Certified Flight Instructor (CFI) positions at flight schools and aviation academies do not require a college degree under FAA regulations, and the practical hiring landscape largely reflects that regulatory reality. The FAA's requirements for a CFI certificate focus entirely on flight hours, knowledge test results, practical exam performance, and demonstrated instructional competency — educational credentials are not part of the certification standard. Part 141 flight schools, Part 61 schools, and university aviation programs each operate under different internal hiring philosophies, but the baseline credential that drives hiring decisions at most flight training operations remains the certificate itself, along with flight experience and demonstrated ability to communicate concepts effectively to students.

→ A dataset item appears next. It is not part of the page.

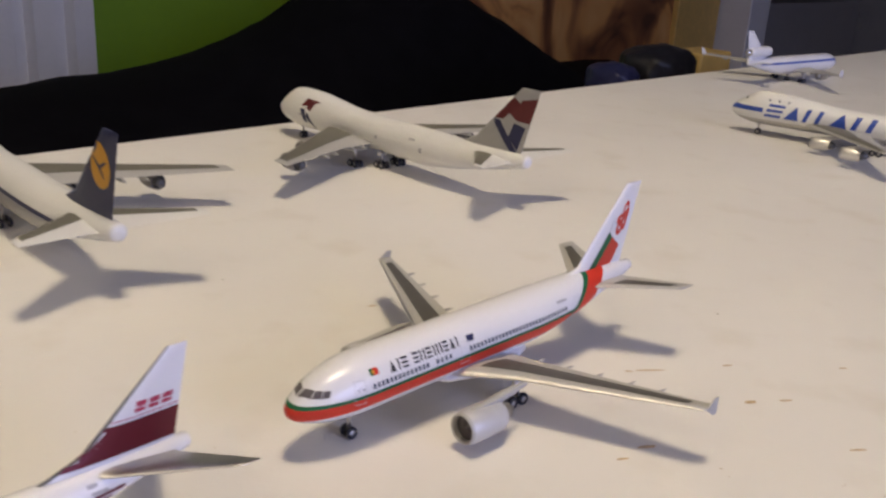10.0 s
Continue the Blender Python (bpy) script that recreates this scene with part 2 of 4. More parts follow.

The degree question becomes more nuanced when examined across different segments of the CFI employment market. University-affiliated aviation programs — such as those at Embry-Riddle, UND, or Purdue — often prefer or require degree-seeking candidates because their CFI positions are frequently tied to enrollment as a student or graduate student, and because the institutional environment places higher value on academic credentials. By contrast, independent flight schools, regional academies, and smaller Part 61 operations tend to prioritize total flight time, instrument and multi-engine ratings, availability, and interpersonal fit over academic background. An applicant finishing a commercial certificate with solid instrument and multi hours, strong checkride records, and a clear trajectory toward CFI/CFII/MEI is a competitive candidate at many operations regardless of whether they hold an associates or bachelor's degree.
The anecdote about a candidate with a four-year degree struggling to find CFI work is not atypical and points to a more fundamental dynamic in the current aviation labor market. CFI hiring, particularly at the regional pipeline schools that feed cadet programs and ab initio pipelines, is driven heavily by local demand, timing, and institutional relationships. A candidate who completed training at a given school and already has established rapport with the chief instructor often has a significant advantage over an outside applicant with stronger academic credentials. Flight schools that operate high-volume training pipelines are also acutely aware of CFI churn — most instructors are building toward airline minimums — and may favor candidates who demonstrate local commitment or realistic near-term availability over those with impressive resumes but uncertain retention.
For pilots mid-pipeline, the strategic calculus around finishing an associates degree while building toward CFI is reasonable but should be weighed against time and financial opportunity cost. Completing a degree that is already more than halfway finished represents a relatively low marginal investment and provides long-term optionality, particularly because the major U.S. legacy carriers — American, Delta, United — have historically preferred or given preference to four-year degree holders, and some flow-through agreements and cadet programs have had degree preferences embedded in their eligibility criteria. Even as pilot shortages have softened some of those preferences in recent hiring cycles, the degree remains a differentiating factor at the airline stage of a career, not the CFI stage. Candidates who can finish degree requirements without significantly delaying their CFI certificate timeline are generally well-served by doing so, while those who would need to pause flight training for an extended period face a different tradeoff.
The broader trend across commercial and business aviation is a gradual recalibration of how educational credentials are weighted against demonstrated flight competency and professional certification. The accelerated pilot shortage of the early 2020s pushed regional carriers and training pipelines to lower hour minimums and de-emphasize degree requirements in practice, even when those requirements remained on paper. As the industry stabilizes and hiring volumes moderate in 2025 and 2026, degree preferences at the airline level may reassert themselves — particularly at legacy carriers and in corporate flight department hiring, where a bachelor's degree has long been an informal standard for Part 91 and 135 operations seeking to differentiate candidates in a competitive applicant pool. CFIs entering the pipeline now should understand that the degree matters most at the career stage beyond CFI, and planning accordingly while not allowing academic completion to delay certificate progression is generally the sound approach.